Why the Facebook Warnings About Photos Tagged with Your Locations Are Less Serious Than You Think
There has been a warning flying around Facebook lately letting people know the act of simply posting a photo online could be revealing your personal information and even your location to would-be predators. The news report that accompanies the post is actually from 2010 and details the use of EXIF data stored in the code of photos taken with digital cameras and smartphones. And, yes, it can reveal the location a photo was taken through a geotag.
This is the same technology that allows for the use of map apps and check-ins on Facebook and FourSquare.

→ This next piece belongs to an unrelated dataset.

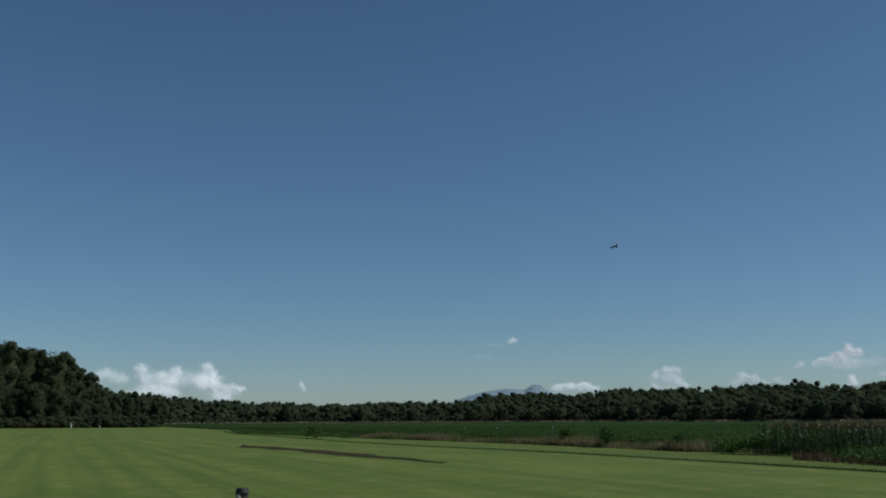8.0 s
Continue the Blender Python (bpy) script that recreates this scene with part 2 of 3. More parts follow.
def edge_r(az):
    return np.interp(az, EDGE_AZ, EDGE_R)


def sky_el(az):
    return np.interp(az, SKY_AZ, SKY_EL)


DEPTH = 1.42


def rise(az, r):
    """Height of the land: flat bottomland, then wooded slopes."""
    e = edge_r(az)
    top = np.maximum(0.0, EYE[2] + e * DEPTH * np.tan(np.radians(sky_el(az))) - TREE_H * 0.84)
    k = np.clip((r / e - 1.0) / (DEPTH - 1.0), 0, 1)
    fall = np.clip((r / e - DEPTH) / 2.0, 0, 1)
    side = np.clip((az + 95) / 13, 0, 1) * np.clip((40 - az) / 14, 0, 1)
    return top * (k * k * (3 - 2 * k)) * (1 - fall) * side


def build_ground():
    azs = np.concatenate([np.arange(-95, 40.1, 0.75), np.arange(45, 260, 5)])
    rs = np.concatenate([[0.0, 20, 60, 120, 200], np.geomspace(260, 1400, 44), [1800, 2500, 3500, 4800]])
    a, r = np.meshgrid(azs, rs, indexing="ij")
    z = rise(a, r)
    v = np.stack([-np.sin(np.radians(a)) * r, np.cos(np.radians(a)) * r, z], -1).reshape(-1, 3)
    na, nr = len(azs), len(rs)
    i, j = np.meshgrid(np.arange(na), np.arange(nr - 1), indexing="ij")
    i2 = (i + 1) % na
    q = np.stack([i * nr + j, i * nr + j + 1, i2 * nr + j + 1, i2 * nr + j], -1).reshape(-1, 4)
    ob = raw("ground", v, q, M_GROUND, smooth=True)
    tagged(ob, "flat green-brown bottomland rising to wooded slopes", "ground", kind="structure")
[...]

It's essentially a GPS tracker down to the longitude and latitude of your location, which the report ominously says can locate your child's bedroom inside your house.
While the warning may be accurate, there are good reasons not to be terrified.

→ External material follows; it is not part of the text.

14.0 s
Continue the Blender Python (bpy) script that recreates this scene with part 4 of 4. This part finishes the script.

First, the EXIF data found in photos -- it contains everything from color balance and exposure to location data -- has been around since digital cameras hit the market. It's not uncommon and has rarely been used for tracking people. Photographers have used the data for years to help them better understand how great photos were taken, for example.

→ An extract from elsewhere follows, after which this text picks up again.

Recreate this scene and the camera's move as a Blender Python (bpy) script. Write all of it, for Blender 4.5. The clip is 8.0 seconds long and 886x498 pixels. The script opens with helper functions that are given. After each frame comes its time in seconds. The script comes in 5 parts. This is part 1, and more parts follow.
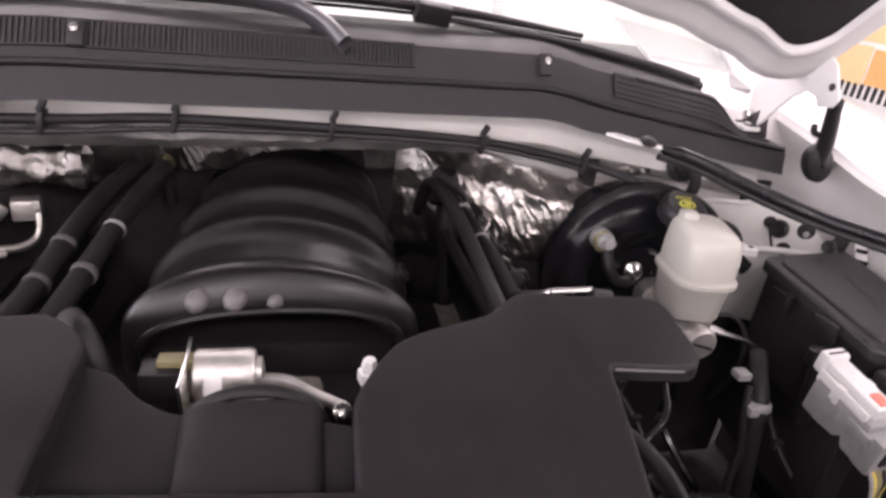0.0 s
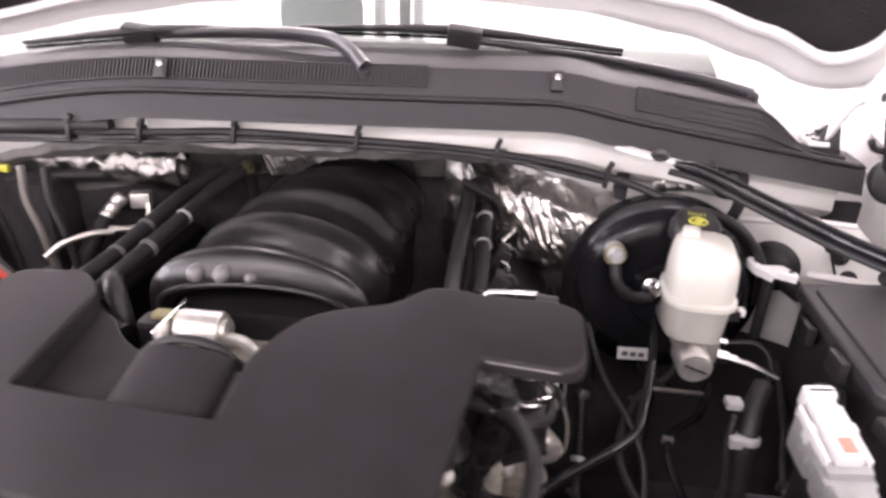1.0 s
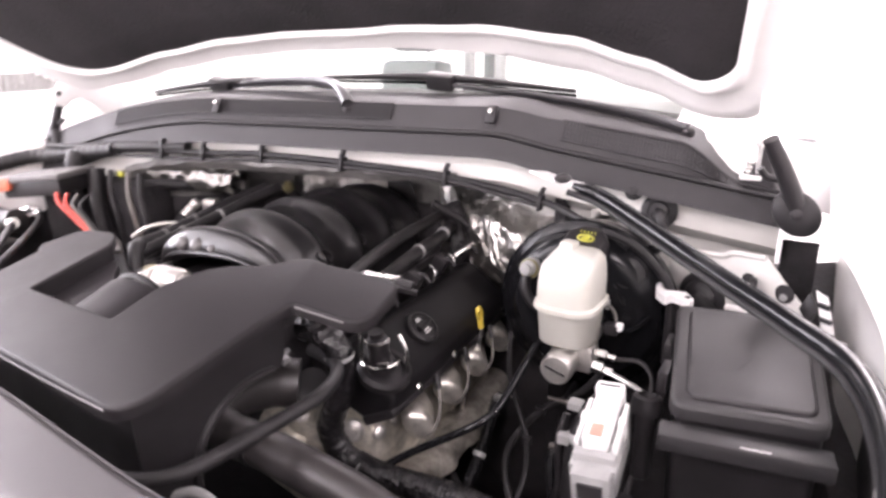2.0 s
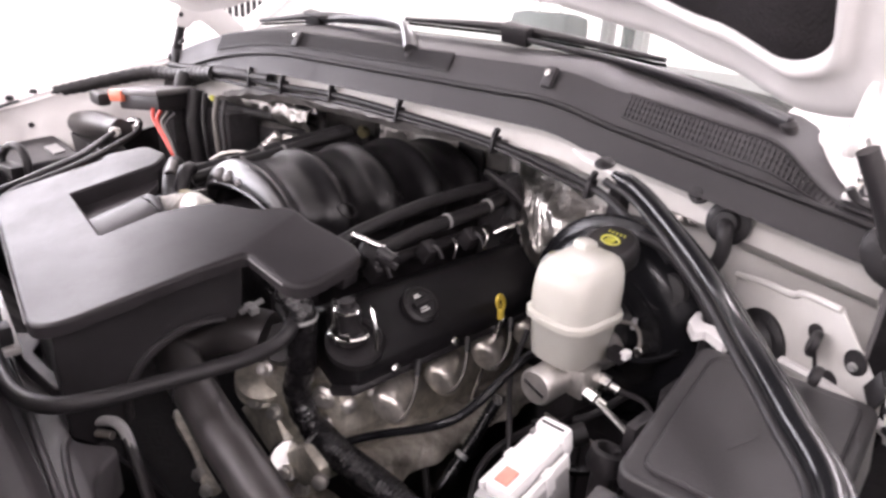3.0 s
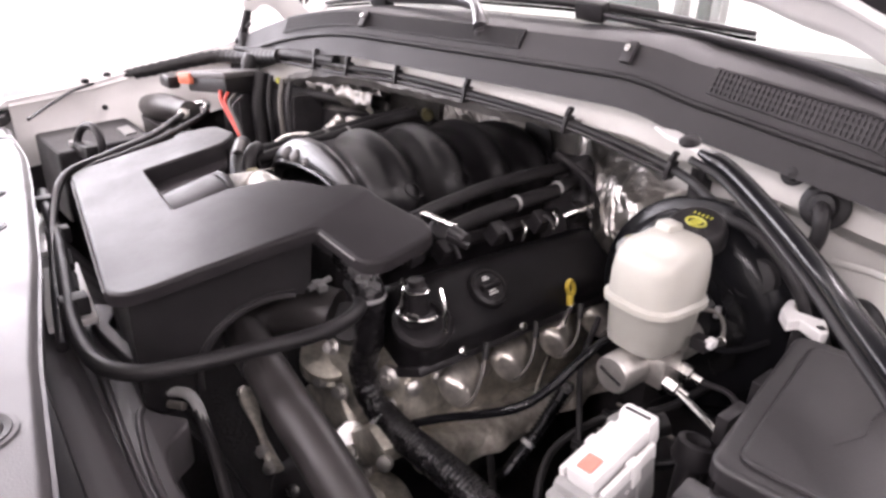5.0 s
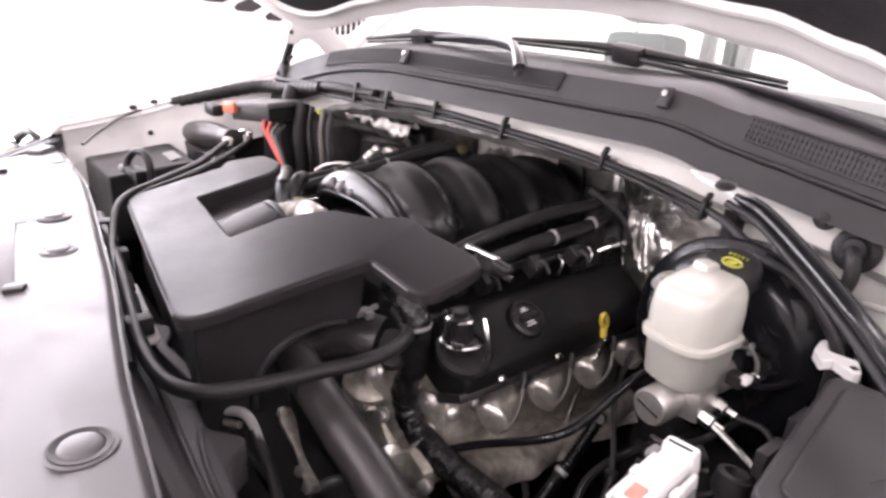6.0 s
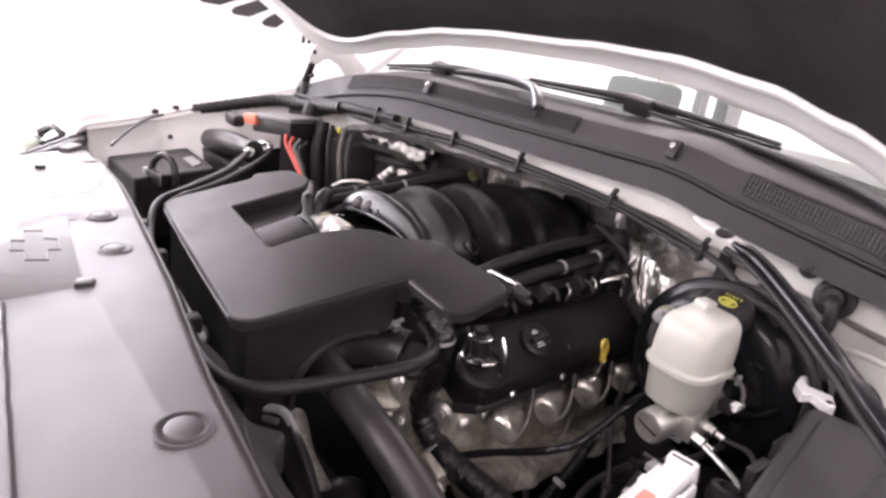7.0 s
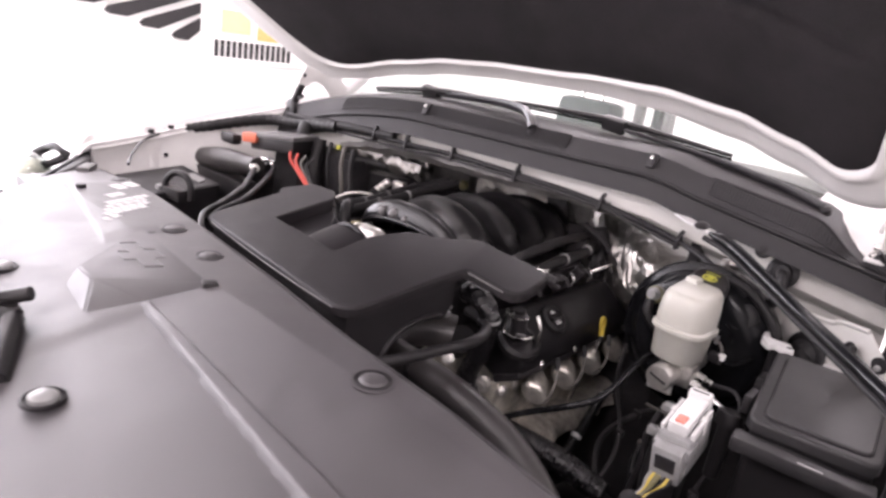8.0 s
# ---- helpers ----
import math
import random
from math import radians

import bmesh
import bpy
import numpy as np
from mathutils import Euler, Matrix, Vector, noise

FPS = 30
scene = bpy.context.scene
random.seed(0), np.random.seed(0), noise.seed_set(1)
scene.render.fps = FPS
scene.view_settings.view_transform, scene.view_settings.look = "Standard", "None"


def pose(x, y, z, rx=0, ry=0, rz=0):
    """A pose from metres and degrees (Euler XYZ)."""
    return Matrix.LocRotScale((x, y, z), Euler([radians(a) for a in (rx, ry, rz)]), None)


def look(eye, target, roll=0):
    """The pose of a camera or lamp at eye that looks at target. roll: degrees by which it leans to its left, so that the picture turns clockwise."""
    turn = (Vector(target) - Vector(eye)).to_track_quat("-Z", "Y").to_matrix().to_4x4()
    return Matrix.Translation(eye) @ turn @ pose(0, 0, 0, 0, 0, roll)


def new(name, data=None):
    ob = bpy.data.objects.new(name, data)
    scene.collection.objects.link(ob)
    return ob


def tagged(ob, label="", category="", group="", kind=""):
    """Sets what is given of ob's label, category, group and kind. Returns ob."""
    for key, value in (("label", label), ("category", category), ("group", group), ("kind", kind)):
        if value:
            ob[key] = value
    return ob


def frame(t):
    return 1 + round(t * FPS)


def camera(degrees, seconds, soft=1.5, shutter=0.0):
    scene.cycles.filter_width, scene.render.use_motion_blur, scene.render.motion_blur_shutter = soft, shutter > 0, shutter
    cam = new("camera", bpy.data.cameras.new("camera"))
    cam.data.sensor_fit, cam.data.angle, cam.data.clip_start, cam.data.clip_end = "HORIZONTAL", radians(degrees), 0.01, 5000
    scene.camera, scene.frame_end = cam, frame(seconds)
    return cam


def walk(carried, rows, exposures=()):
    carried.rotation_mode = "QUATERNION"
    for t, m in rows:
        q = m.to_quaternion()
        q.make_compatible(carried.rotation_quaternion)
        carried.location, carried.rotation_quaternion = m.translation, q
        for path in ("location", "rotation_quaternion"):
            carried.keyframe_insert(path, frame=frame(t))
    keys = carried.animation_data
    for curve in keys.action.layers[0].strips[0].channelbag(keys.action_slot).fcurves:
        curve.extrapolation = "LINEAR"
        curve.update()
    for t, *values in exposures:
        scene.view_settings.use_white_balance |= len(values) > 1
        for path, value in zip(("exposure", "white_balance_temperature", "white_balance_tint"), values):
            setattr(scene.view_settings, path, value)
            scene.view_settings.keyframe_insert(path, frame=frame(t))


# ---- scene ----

Second, you can turn it off. Phones and cameras have settings that allow the user to turn off GPS tracking on the phone. Most people don't because doing so can also disable helpful apps like maps and the like. But there is a setting for disabling it if you are particularly concerned.
Third, one of the benefits of giving up privacy online through photos and Facebook posts is that the sheer volume of information renders you virtually invisible. Choosing a person at random from the Internet is exponentially more random than flipping open the phone book for a major city and dropping a pin on someone's name.
The problem with these types of reports is that they play on the fears of people who aren't often technologically savvy. Just as we are terrified by bomb threats and plane crashes, we are far more likely to fall and die in our bathtub than we are to be blown up by a terrorist or suffer a fatal plane crash.
It's the rarity of the circumstance and the sensational nature of the event that make it so frightening and, as a result, so tantalizing to media.
This isn't to say you shouldn't be careful, but doing so means having some knowledge of the technology you use every day and being able to assess the real and imagined threats, allowing you to act accordingly.
So, yes, your data is all over the Internet and will remain there probably forever. But, no, you aren't likely to be the victim of an online predator any more than you are likely to be struck by lightning. It sounds scarier than it really is.